En revanche, sur le fond, monsieur le ministre, je vous ai bien entendu. Il n'en demeure pas moins que, puisqu'il faut appeler un chat un chat, nous avons, dans l'actualité, une situation insupportable. Je ne prends pas position sur le fond, mais que, dans l'affaire des paillotes de Corse, puisqu'il faut appeler un chat un chat, le préfet soit actuellement défendu par son ministère - et je ne conteste pas cette décision -, alors qu'il a été reconnu en première instance qu'il a effectivement donné l'ordre aux gendarmes de faire ce qu'ils ont fait, et que les gendarmes, qui ont obéi à l'ordre du préfet, soient, eux, non concernés et soient obligés, sans le sou et sans moyen, de se payer leur défense tant et si bien qu'on a été obligé de solliciter le concours de la caisse mutuelle de secours des militaires et de la gendarmerie, je trouve cela particulièrement choquant. Alors, cher Alain Lambert, moi, je ne sais pas quand on va avoir un texte. Dans six mois, dans un an ? Mais ce sera trop tard : ce qui est fait est fait, on ne reviendra pas rétroactivement en arrière.

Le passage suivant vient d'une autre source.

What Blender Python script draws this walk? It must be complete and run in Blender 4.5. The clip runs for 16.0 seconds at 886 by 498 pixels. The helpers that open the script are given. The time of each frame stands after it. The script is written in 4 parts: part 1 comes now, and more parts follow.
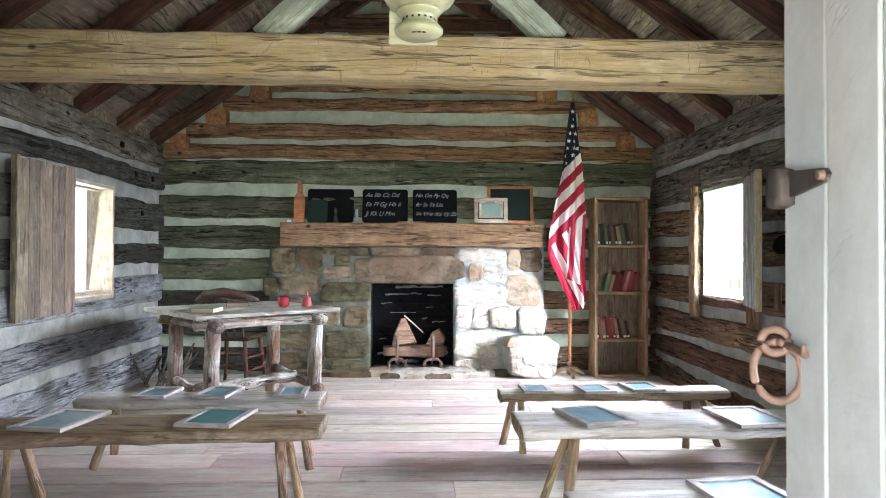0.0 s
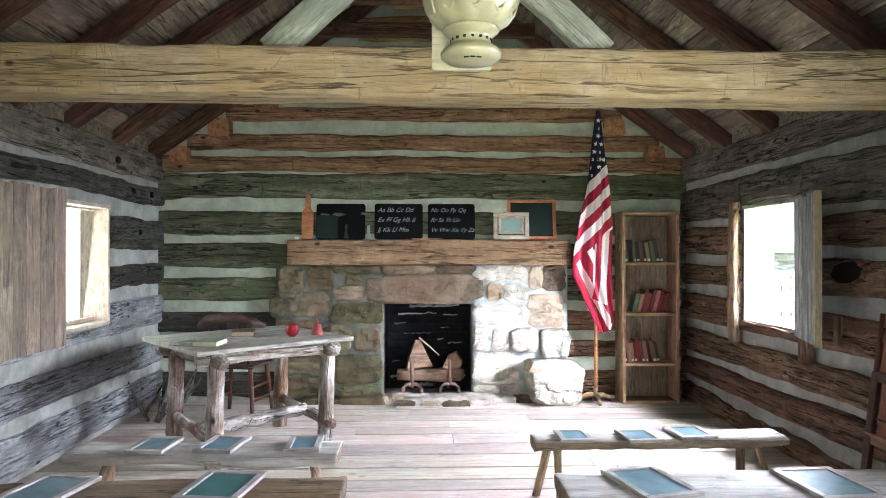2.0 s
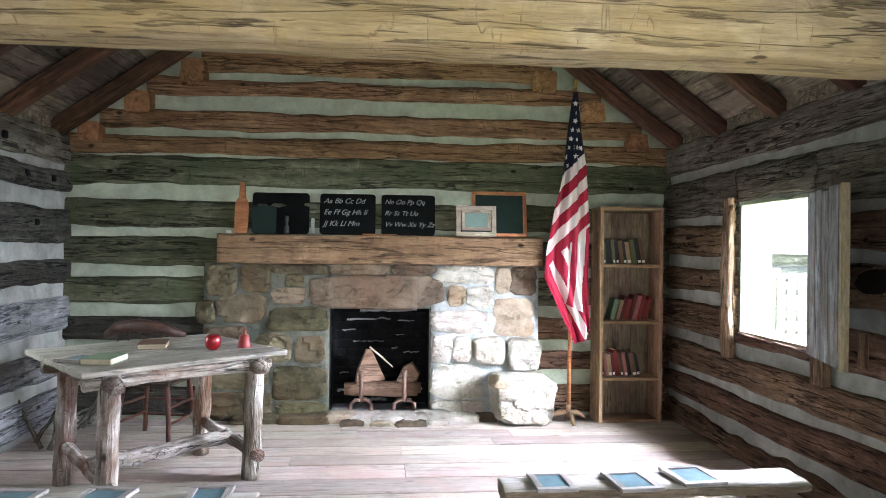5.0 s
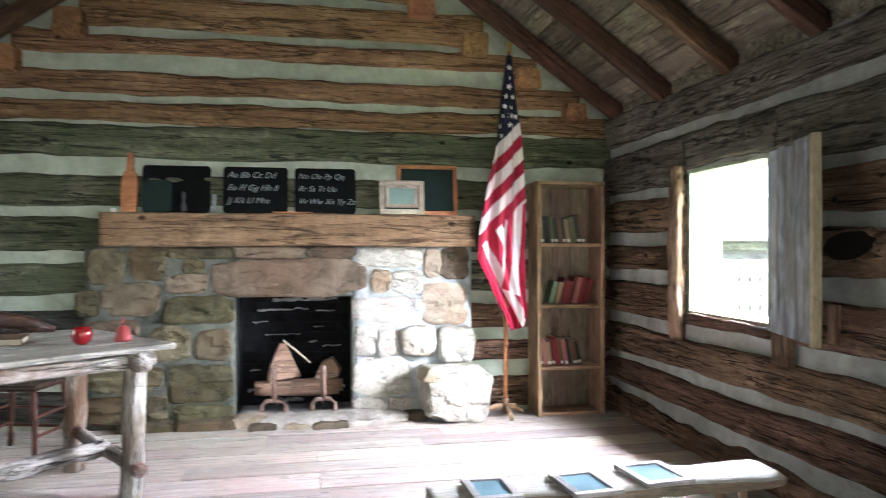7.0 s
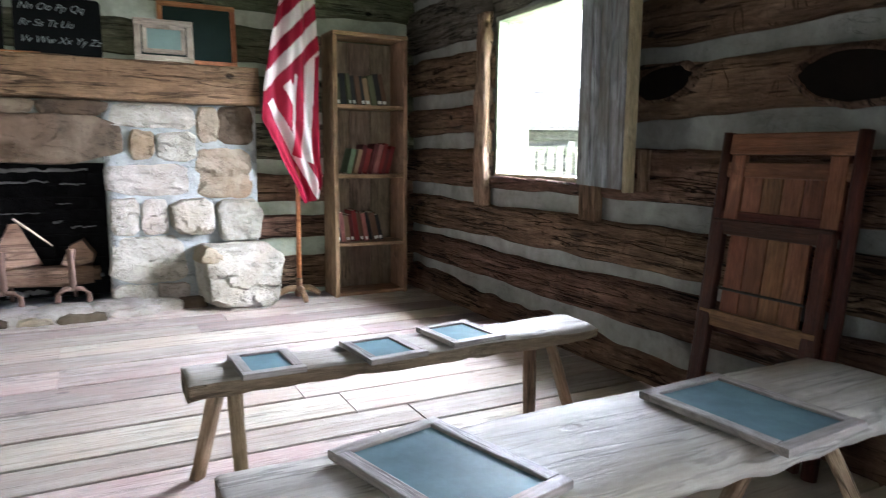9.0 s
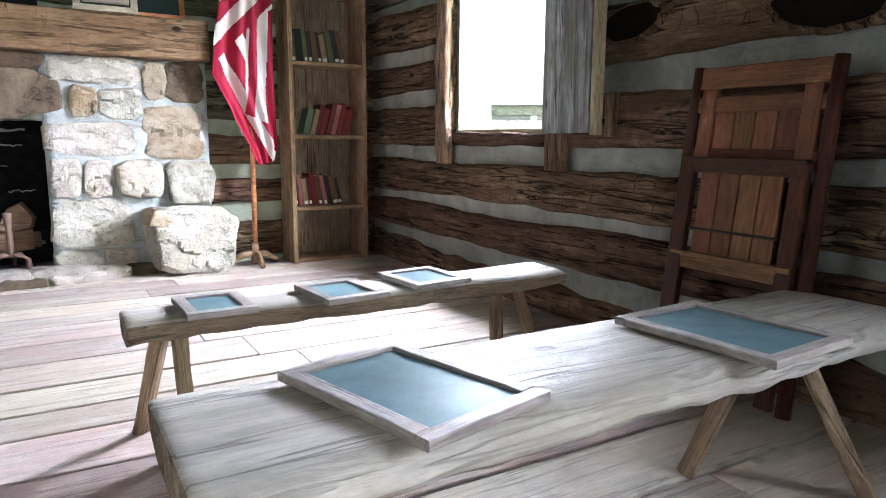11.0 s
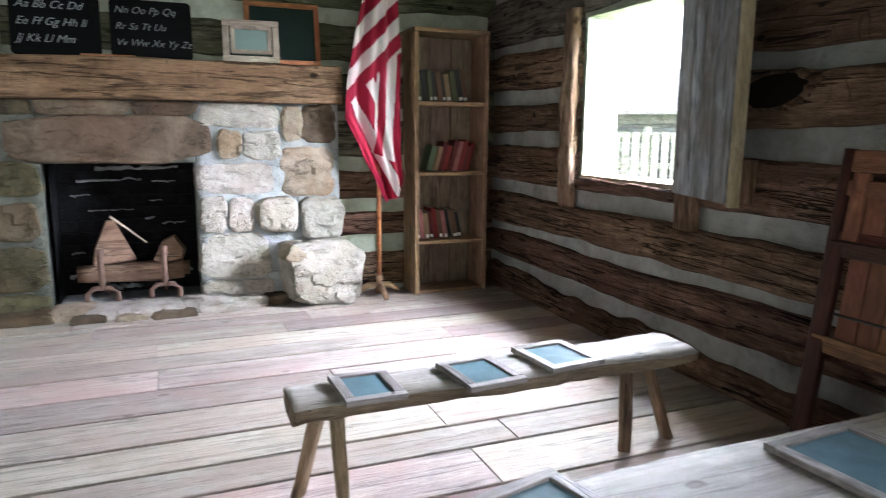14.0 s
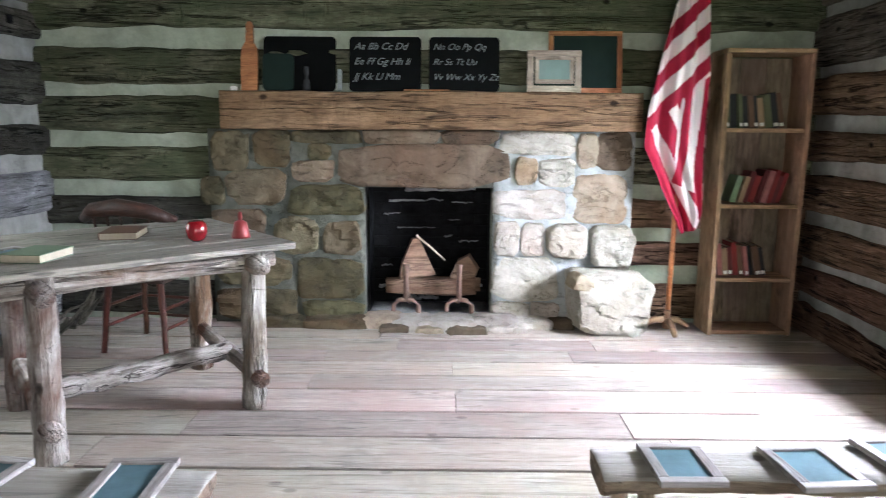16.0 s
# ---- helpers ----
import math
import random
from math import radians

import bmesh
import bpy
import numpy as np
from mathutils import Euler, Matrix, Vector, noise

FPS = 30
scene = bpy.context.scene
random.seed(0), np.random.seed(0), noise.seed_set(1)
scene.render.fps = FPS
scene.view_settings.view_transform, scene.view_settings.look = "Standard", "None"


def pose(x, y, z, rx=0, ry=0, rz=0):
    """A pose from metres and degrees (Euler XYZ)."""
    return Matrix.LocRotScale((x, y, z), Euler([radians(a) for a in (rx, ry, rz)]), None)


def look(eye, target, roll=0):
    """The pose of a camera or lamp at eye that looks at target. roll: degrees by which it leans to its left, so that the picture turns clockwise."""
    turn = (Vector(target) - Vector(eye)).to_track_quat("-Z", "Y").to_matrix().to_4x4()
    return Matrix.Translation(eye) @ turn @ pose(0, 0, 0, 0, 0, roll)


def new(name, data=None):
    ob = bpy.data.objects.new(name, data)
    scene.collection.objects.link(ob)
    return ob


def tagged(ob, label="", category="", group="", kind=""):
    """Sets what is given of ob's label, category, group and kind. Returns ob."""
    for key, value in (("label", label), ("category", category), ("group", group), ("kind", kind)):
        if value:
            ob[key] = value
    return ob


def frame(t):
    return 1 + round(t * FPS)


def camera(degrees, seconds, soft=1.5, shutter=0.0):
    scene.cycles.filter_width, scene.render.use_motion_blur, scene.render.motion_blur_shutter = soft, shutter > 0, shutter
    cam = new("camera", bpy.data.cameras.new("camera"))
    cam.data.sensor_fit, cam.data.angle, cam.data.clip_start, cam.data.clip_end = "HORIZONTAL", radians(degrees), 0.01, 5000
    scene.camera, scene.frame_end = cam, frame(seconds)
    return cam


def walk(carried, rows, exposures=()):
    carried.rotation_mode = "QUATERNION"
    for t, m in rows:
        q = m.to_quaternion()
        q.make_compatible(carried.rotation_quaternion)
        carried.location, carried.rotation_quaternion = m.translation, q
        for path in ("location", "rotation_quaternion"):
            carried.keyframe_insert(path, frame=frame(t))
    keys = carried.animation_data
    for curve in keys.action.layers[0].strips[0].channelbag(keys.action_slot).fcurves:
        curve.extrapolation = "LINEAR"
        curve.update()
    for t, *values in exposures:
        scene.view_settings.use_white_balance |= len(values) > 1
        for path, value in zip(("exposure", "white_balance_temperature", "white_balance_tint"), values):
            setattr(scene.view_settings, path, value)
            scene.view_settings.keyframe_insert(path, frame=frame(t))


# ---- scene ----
cam = camera(66.1, 16.0, 0.9, 0.5)
EXPOSURE, KELVIN = 1.35, 5800.0
PATH = [
    (0, (-0.078, 0.142, 1.231), (0.001, 2.141, 1.25), 0.2),
    (0.5, (-0.098, 0.239, 1.297), (-0.035, 2.238, 1.319), 0.3),
    (1, (-0.138, 0.392, 1.353), (-0.069, 2.39, 1.364), 0.4),
    (1.5, (-0.183, 0.46, 1.405), (-0.109, 2.459, 1.429), 0.4),
    (2, (-0.2, 0.566, 1.434), (-0.13, 2.565, 1.446), -0.0),
    (2.5, (-0.157, 0.69, 1.485), (-0.119, 2.689, 1.484), -0.1),
    (3, (-0.092, 0.79, 1.477), (-0.081, 2.79, 1.486), 0.2),
    (3.5, (-0.088, 0.938, 1.477), (-0.053, 2.938, 1.479), 0.5),
    (4, (-0.105, 1.087, 1.488), (0.0, 3.084, 1.492), 0.3),
    (4.2, (-0.11, 1.132, 1.486), (0.034, 3.127, 1.486), 0.3),
    (6.3, (-0.068, 1.784, 1.365), (0.129, 3.774, 1.378), 0.6),
    (6.5, (-0.039, 1.829, 1.352), (0.173, 3.818, 1.367), 0.2),
    (7, (0.019, 1.94, 1.298), (0.395, 3.904, 1.299), 0.0),
    (7.5, (0.131, 2.077, 1.266), (0.682, 3.999, 1.263), 0.3),
    (8, (0.184, 2.19, 1.223), (0.818, 4.086, 1.22), 0.6),
    (8.5, (0.217, 2.313, 1.111), (0.949, 4.161, 0.892), 0.7),
    (9, (0.251, 2.435, 1.019), (1.154, 4.197, 0.74), 0.5),
    (9.5, (0.285, 2.517, 0.906), (1.277, 4.231, 0.634), 0.1),
    (10, (0.306, 2.52, 0.842), (1.296, 4.236, 0.569), 0.1),
    (10.2, (0.301, 2.516, 0.843), (1.288, 4.232, 0.554), 0.1),
    (12.3, (0.302, 2.549, 0.902), (1.314, 4.241, 0.569), 0.6),
    (12.5, (0.293, 2.546, 0.931), (1.289, 4.247, 0.593), 0.5),
    (13, (0.265, 2.544, 0.997), (1.211, 4.273, 0.655), 0.4),
    (13.5, (0.227, 2.542, 1.062), (1.087, 4.314, 0.717), 0.4),
    (14, (0.168, 2.543, 1.156), (0.9, 4.371, 0.811), 0.4),
    (14.5, (0.109, 2.55, 1.195), (0.702, 4.429, 0.852), 0.3),
    (15, (0.066, 2.553, 1.255), (0.466, 4.482, 0.911), 0.2),
    (15.5, (0.045, 2.564, 1.299), (0.208, 4.526, 0.951), 0.0),
    (16, (0.011, 2.63, 1.329), (0.0, 4.6, 0.981), 0.4),
]
walk(cam, [(t, look(eye, target, roll)) for t, eye, target, roll in PATH], [(t, EXPOSURE + e, KELVIN, 16.0) for t, e in ((0.0, -0.40), (1.0, -0.34), (2.5, -0.46), (3.5, -0.52), (4.5, -0.54), (6.5, -0.44), (8.0, -0.40), (8.5, -0.76), (9.0, -1.12), (9.5, -0.96), (10.0, -0.88), (12.5, -0.68), (13.5, -0.94), (14.5, -1.25), (15.2, -1.25), (16.0, -0.82))])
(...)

Par conséquent, je suis navré d'embêter le ministre délégué au budget avec ce genre d'affaire, mais je n'ai pas trouvé d'autre projet porteur utile pour ce genre de chose, et je dois dire que c'est particulièrement choquant.
La décision, je dois le dire, a été prise précédemment par M. Richard lorsqu'il était ministre de la défense. Sans doute pour ne pas avoir à désavouer M. Richard, Mme Alliot-Marie l'a confirmée en ce qui concerne les gendarmes. La défense du préfet coûte des sommes astronomiques et on continue à payer comme si de rien n'était. Actuellement, les gendarmes qui sont impliqués dans l'affaire des paillotes et qui sont des gens tout à fait honorables - et servir comme gendarme en Corse, ce n'est pas si simple, croyez-moi ! - se trouvent dans une situation où ils ne peuvent pas payer leurs avocats. Par conséquent, je maintiens mon amendement.
M. le président. Je mets aux voix l'amendement n° 11.

(L'amendement est adopté.)
M. le président. En conséquence, un article additionnel ainsi rédigé est inséré dans le projet de loi après l'article 34.